The Easy Thing About Hard Things
Ok, so what have we learned?
- Monitoring models is the hard part.
- You can skip the hard part and autoretrain your models as long as the models don’t matter.
- You can skip the hard part and not autoretrain you models as long as the rest of your infrastructure is solid.
I know I’m being facetious here, but I do think it’s important to point out that the above is truly fine in some, if not many, scenarios. Personally, it has worked, and it continues to work in some cases. We also only have so much time, there’s pressures to push out new models, and everybody continues to underestimate the enormous high interest on ML tech debt.
The MLDLC
With all this said, I think that the goal for ML practitioners should be to setup their models to automatically retrain and to do this safely (Level 2 in Google’s world). The argument here is almost perfectly parallel to an ideal version of Continuous Integration and Continuous Deployment(CI/CD). CI/CD increases the iteration velocity of a team, and our model should not be left behind.
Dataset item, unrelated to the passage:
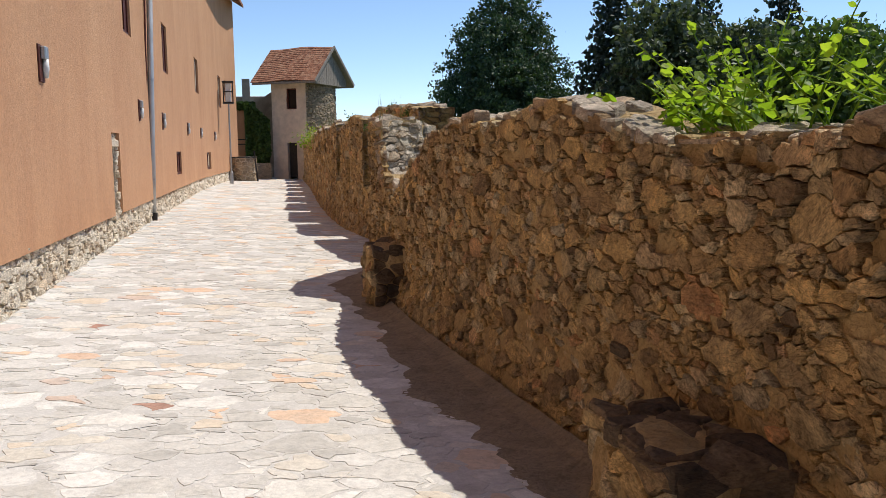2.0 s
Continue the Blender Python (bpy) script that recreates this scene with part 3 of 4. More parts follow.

In modern software development, the code that is in the version control system matches the code that is running in production. That code must run through a series of tests, it then gets automatically deployed, and monitoring is in place to detect regressions and roll back to a previous, “good” version of the code if necessary.
Autoretraining models ensures that the code in version control is the code that produced the model. When manually training, there is no guarantee that any of the code that produced the model is in version control. Automating the deploy of the new model reduces the risk of bugs that can be introduced by hacky, manual deployments. Adding model monitoring is like adding tests. Tests reduce the risk of changing code just as monitoring reduces the risk of changing the model. (Also, if you are committing your autoretraining code, then you will hopefully write some actual code tests!).
And finally, to stretch this a bit further, just as tests force us to write better code such that it becomes more easily testable, writing monitoring code forces us to think deeply about the model and how it impacts the system that it operates within.